Colorful tasty birthday cake with candles shaped like the number 100. Pastel blue background.


South LA resident Ross Johnson was born in 1920, the same year as America’s first commercial radio broadcast. Imagine that. Before 1920, broadcast media did not exist. Well, Johnson came into existence on Sept. 2, 1920, in Mount Enterprise, Texas. Since then, he has seen a number of hills and valleys throughout his life, both figuratively and literally. Johnson’s family and friends will gather from miles around to celebrate his 105th birthday, visiting Grace United Methodist Church on August 31st before enjoying a cake and a party in his backyard, honoring his long life. His birthday marks him as a centenarian, meaning he is a person who is 100 or more years old. Johnson joined the U.S. Army in 1942.

“I stayed there one year,” Johnson said, noting he was discharged in Kentucky. “I got out. I didn’t get along too well in the service. A Black man in a White army. I didn’t like it.” He got married and moved to South Los Angeles 56 years ago. “I loved it,” Johnson grinned. “Work was better.”

After buying a truck, he started a furniture hauling business and drove throughout the hills and valleys of California, all the way to Oregon. “I did fairly well at that,” Johnson said. “That went on for many years. Then I found something I liked better, and I started working in automobiles.”

Tiring of selling autos at the used car lot, he signed on with the LA Unified School District as a truck driver. “That’s where I retired from,” he said. “It was time to retire; I was tired of working.”

Johnson’s tip for enjoying a long life? Travel and don’t stay in life’s valleys. Life has its ups and downs, its hills and valleys. Johnson and his wife Mae, were married for 72 years before she passed in 2017. They had three children, and one year, the couple hit a deep, deep valley. Their youngest daughter died during childbirth. She was 22. “My baby daughter,” Johnson recalled. “I couldn’t handle it too well, so my wife and I, we sat here bawling and grieving, crying all the time.
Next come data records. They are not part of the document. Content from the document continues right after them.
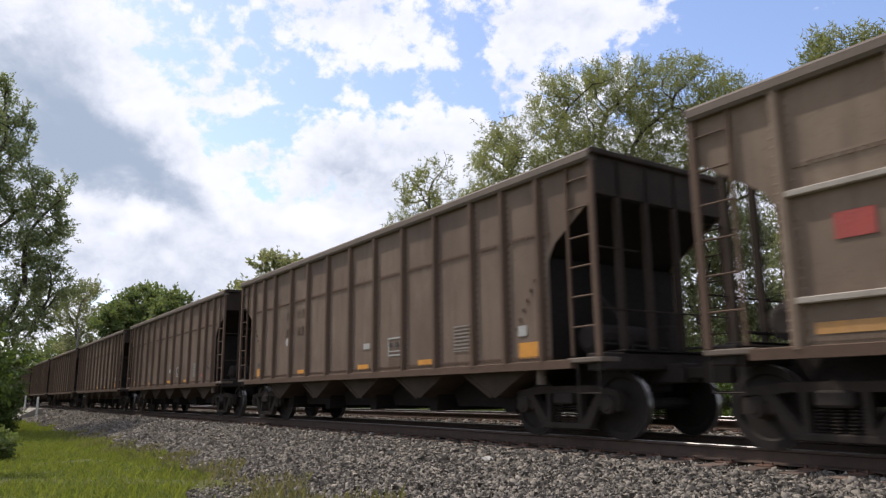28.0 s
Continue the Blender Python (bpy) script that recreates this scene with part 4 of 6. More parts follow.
def hopper_meshes(style):
    """The meshes of one style of coal car, shared by all cars of that style.
    ribbed: outside ribs and four bays; smooth: few posts and a rounded top; skirted: ribs, shelves and a deep skirt."""
    if style in HOPPER_MESH:
        return HOPPER_MESH[style]
    M = {"ribbed": (M_CAR, M_RIB, M_CHORD), "smooth": (M_CAR, M_RIB, M_RIB), "skirted": (M_DUSTCAR, M_DUSTCAR, M_CHORD), "pale": (M_GREYCAR, M_GREYCAR, M_CHORD)}[style]
    d = {}
    zt = 3.86
    for s in (-1, 1):
        y0, y1 = s * 1.405, s * 1.425
        outline = [(-H2 + 1.0, 1.02), (H2 - 1.0, 1.02), (H2 - 1.0, 2.55), (H2 - 0.85, 2.78), (H2 - 0.06, 3.30), (H2 - 0.03, zt), (-H2 + 0.03, zt), (-H2 + 0.06, 3.30), (-H2 + 0.85, 2.78), (-H2 + 1.0, 2.55)]
        d["side", s] = Form().prism(outline, y0, y1).mesh("side_sheet", M[0])
        top = [(s * 1.36, 3.84), (s * 1.50, 3.84), (s * 1.53, 3.88), (s * 1.53, 3.97), (s * 1.49, 4.01), (s * 1.36, 4.01)]
        if style == "smooth":
            top = [(s * 1.36, 3.60), (s * 1.46, 3.60), (s * 1.47, 3.80), (s * 1.42, 3.92), (s * 1.33, 3.99), (s * 1.30, 3.99)]
        d["chord", s] = Form().prism(top, -H2, H2, "x").mesh("top_chord", M[2])
        d["sill", s] = Form().prism([(s * 1.36, 0.96), (s * 1.49, 0.96), (s * 1.50, 1.075), (s * 1.42, 1.09), (s * 1.36, 1.09)], -H2 + 0.55, H2 - 0.55, "x").mesh("side_sill", M_RIB)
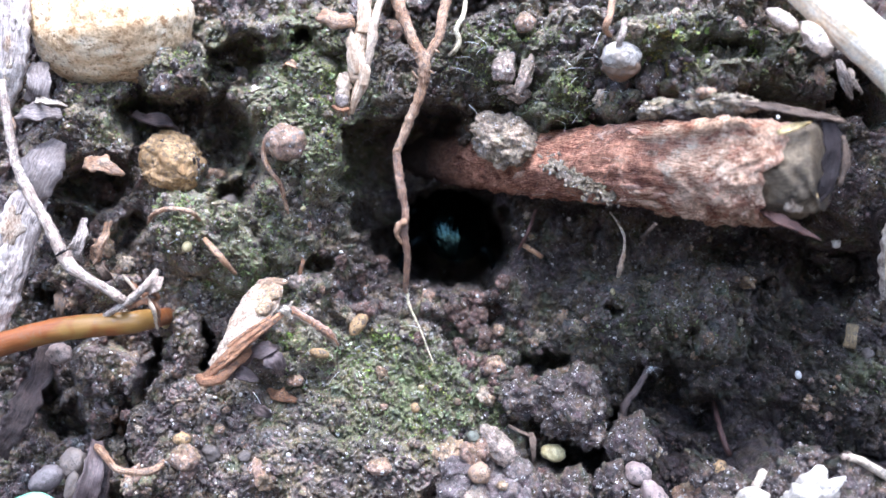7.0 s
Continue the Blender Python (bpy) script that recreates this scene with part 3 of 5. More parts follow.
def branch_stub():
    line = [((-11.4, 38.0, 17.1), 3.0), ((-2.7, 19.0, 14.3), 3.3), ((5.5, 8.0, 12.6), 3.8), ((11.3, 1.5, 11.9), 4.2), ((19.2, -4.5, 11.3), 4.9), ((25.9, -9.0, 10.3), 5.4), ((33.3, -13.0, 9.4), 5.4)]
    stub = thing("branch_stub", (19.3, -4.0, 9.2), "broken reddish-brown branch stub with flaking bark jutting from the soil", "branch")
    bark = tube(line, 110, 0.22, 0.05, seed=4, tip=-0.3, size=0.5)
    rng = random.Random(5)
    axis = [Vector(p) for p, r in line]
    flake_bark(bark, axis, 1.9)
    part("bark", bark, RED_BARK, stub)
    outer = tube([((20.3, -5.2, 11.15), 4.95), ((22.5, -6.8, 10.8), 5.3), ((25.9, -9.0, 10.3), 5.62), ((29.5, -11.0, 9.85), 5.66), ((33.0, -12.8, 9.4), 5.62)], 110, 0.22, 0.06, seed=14, tip=-0.3, size=0.5)
    flake_bark(outer, axis, 2.4, 3.4)
    part("outer_bark", outer, TAN_BARK, stub, "pale tan outer bark with torn edges")
    core = tube([((28.2, -10.0, 10.1), 4.3), ((32.8, -12.8, 9.7), 4.75), ((34.7, -14.0, 9.9), 4.6), ((35.9, -14.8, 10.0), 4.35)], 64, 0.25, 0.06, seed=9, tip=-0.1, size=0.6)
    part("end_grain", core, END_WOOD, stub, "weathered grey end wood")
    part("torn_edge", plate([(30.7, -17.2, 13.3), (32.0, -17.6, 13.8), (34.2, -17.2, 14.5)], [0.25, 0.5, 0.08], (0.1, -1, 0.7), 0.35, 0.1, 0.3, 3), FRESH_WOOD, stub, "fresh yellow torn wood")
    for k, (spine, widths) in enumerate((
            ([(26.6, -17.0, 16.4), (30.7, -18.0, 15.7), (35.0, -18.0, 14.9), (37.6, -17.5, 14.4)], [0.25, 0.45, 0.38, 0.2]),
            ([(35.7, -17.5, 14.7), (36.3, -17.0, 11.9), (36.1, -16.0, 8.2), (35.1, -15.0, 5.7)], [0.7, 1.0, 0.8, 0.3]),
            ([(37.5, -17.0, 13.1), (37.9, -16.5, 10.5), (37.4, -16.0, 7.9)], [0.2, 0.45, 0.2]),
            ([(30.3, -13.0, 5.8), (31.0, -15.0, 4.7), (32.9, -15.5, 3.8), (36.0, -14.5, 2.4)], [0.4, 0.62, 0.5, 0.1]))):
        part("splinter", plate(spine, widths, (0.1, -1, 0.25), 0.35, 0.25, 0.35, 20 + k), (BARK_EDGE, DARK_BARK, BARK_EDGE, RED_ROOT)[k], stub, "dark ragged strip of bark")
    for k, (at, r, mat) in enumerate((((32.9, -16.0, 6.0), 0.75, PALE_CHIP), ((34.6, -16.0, 6.9), 0.55, FRESH_WOOD), ((33.9, -15.5, 5.6), 0.5, END_WOOD), ((31.6, -17.0, 13.1), 0.16, PALE_CHIP), ((30.9, -16.8, 15.0), 0.2, WHITE_STONE))):
        part("wood_fleck", lump(at, (r, r * 0.7, r * 1.1), (0, 40 * k, 0), 160 + k, 0.5, 3), mat, stub)
    # loose scales of bark on the side that shows
    for k in range(14):
        t = rng.uniform(0.38, 0.85)
        n = min(int(t * 6), 5)
        f = t * 6 - n
        (p, r), (q, s) = line[n], line[n + 1]
        c, rad, ahead = Vector(p).lerp(Vector(q), f), r + (s - r) * f, (Vector(q) - Vector(p)).normalized()
        out = Vector((ahead.y, -ahead.x, 0)).normalized()
        a = rng.uniform(-65, 80)
        out = (out * math.cos(radians(a)) + ahead.cross(out) * -math.sin(radians(a))).normalized()
        if out.y > 0:
            out = -out
        lon = rng.uniform(0.5, 1.6)
        m = c + out * (rad + 0.10)
        skew = ahead.cross(out) * rng.uniform(-0.5, 0.5)
        part("bark_scale", plate([m - ahead * lon - skew, m + out * 0.1, m + ahead * lon + skew + out * 0.12], [0.1, rng.uniform(0.2, 0.5), 0.12], out, 0.06, -0.1, 0.35, 40 + k, 7, 0.25, 0.15),
             BARK_HAIR, stub)
    # frayed fibres that lie on the bark or stand off it
    for k in range(130):
        t = rng.uniform(0.34, 1.0)
        n = min(int(t * 6), 5)
        f = t * 6 - n
        (p, r), (q, s) = line[n], line[n + 1]
        c, rad, ahead = Vector(p).lerp(Vector(q), f), r + (s - r) * f, (Vector(q) - Vector(p)).normalized()
        flat = Vector((ahead.y, -ahead.x, 0)).normalized()
        a = radians(rng.uniform(-85, 85))
        out = flat * math.cos(a) + Vector((0, 0, 1)) * math.sin(a)
        if out.y > 0:
            out = -out
        if t > 0.8 and a < 0.3:
            continue
        way = (ahead * rng.uniform(0.4, 1.0) + out.cross(ahead) * rng.gauss(0, 0.5)).normalized() * rng.uniform(0.8, 2.6)
        m = c + out * (rad + 0.02)
        part("bark_fibre", tube([(m, 0.06), (m + way * 0.5 + out * 0.06, 0.055), (m + way + out * rng.uniform(-0.05, 0.25), 0.02)], 5, 0.4, 0.3, seed=k), BARK_HAIR, stub)
    path = curve_points([(*(8.6, -2.5, 12.1), 1), (*(10.5, -4.2, 10.3), 1), (*(12.9, -5.6, 8.7), 1), (*(15.8, -5.6, 7.3), 1)], 0.3)
    for k in range(170):
        p = path[rng.randrange(len(path))][:3] + np.array([rng.gauss(0, 0.8), rng.uniform(0.0, 0.5), rng.gauss(0, 0.6)])
        r = rng.uniform(0.07, 0.26)
        part("soil_crust", lump(p, (r * 1.5, r * 0.6, r), (0, rng.uniform(0, 90), 0), 130 + k, 0.6, 3, 0.8, 0.3), CRUST, stub, "grey crust of dried soil")
    for k, (i, j, w) in enumerate(((0, 0.45, 0.7), (0.3, 0.75, 1.0), (0.6, 1.0, 0.8))):
        n = len(path) - 1
        ends = [Vector(path[int(n * f)][:3]) + Vector((0, 0.15, 0)) for f in (i, (i + j) / 2, j)]
        part("soil_crust", plate(ends, [w * 0.4, w * 0.8, w * 0.4], (-0.2, -1, -0.1), 0.15, 0.3, 1.2, 150 + k, 15, 0.2, 0.3), CRUST, stub, "grey crust of dried soil")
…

“So one Saturday evening I say, ‘let’s go somewhere,’ and she says, ‘fine.’ I say ‘pack some clothes.’ She says ‘how many?’ I say, “all you can get in the car.” When Mae asked where they were going, he answered, “I don’t know, but we’re going.” They got in their car, and when they got out at Slauson, Johnson lit a match.

“I said, ‘Wherever the smoke is going, that’s where I’m going.’” The smoke went west, and Johnson drove all night. “We ended up in Portland, OR,” he said. “We stayed there about a week.” While there, someone asked if they were on their way to Seattle. “She said, ‘it’s only a couple of miles.’ I said, ‘I’m going to Seattle,’” Johnson recalled.

While staying at a hotel near the Space Needle, someone recommended a nearby, crowded restaurant, where they ended up sharing a table with another couple. They were also grieving the loss of their child, a highway patrolman who had been killed in an accident. “I told my wife the next morning, ‘Let’s get out of here,’” Johnson said, explaining to her that the other couple were crying all the time, and they were staying in the same hotel.

“We pulled out of the parking lot, and the parking attendant asked where we were going,” Johnson said. “I said, ‘I don’t know, I’m just leaving.’ He said, ‘Are you going to Canada?’”
When the attendant told him it was just down the road, that’s where he headed. The next morning, while Johnson was enjoying an early breakfast alone, in walks the same couple they met in Seattle.

“So I picked up the phone and called my wife: ‘get dressed, we’re getting out of here!’”
The couple then took a ride up to northern Vancouver and stayed there for two weeks.
“We did a lot of traveling,” Johnson said, remembering several cruises, flights and cross-country car trips before Mae’s death in 2017. Today Johnson lives with his granddaughter, Rene, who is also his caregiver. His travels are limited nowadays, but there are still high points. “Now family visits here,” Johnson smiled. “Here I am,” he said. “We’re happy.”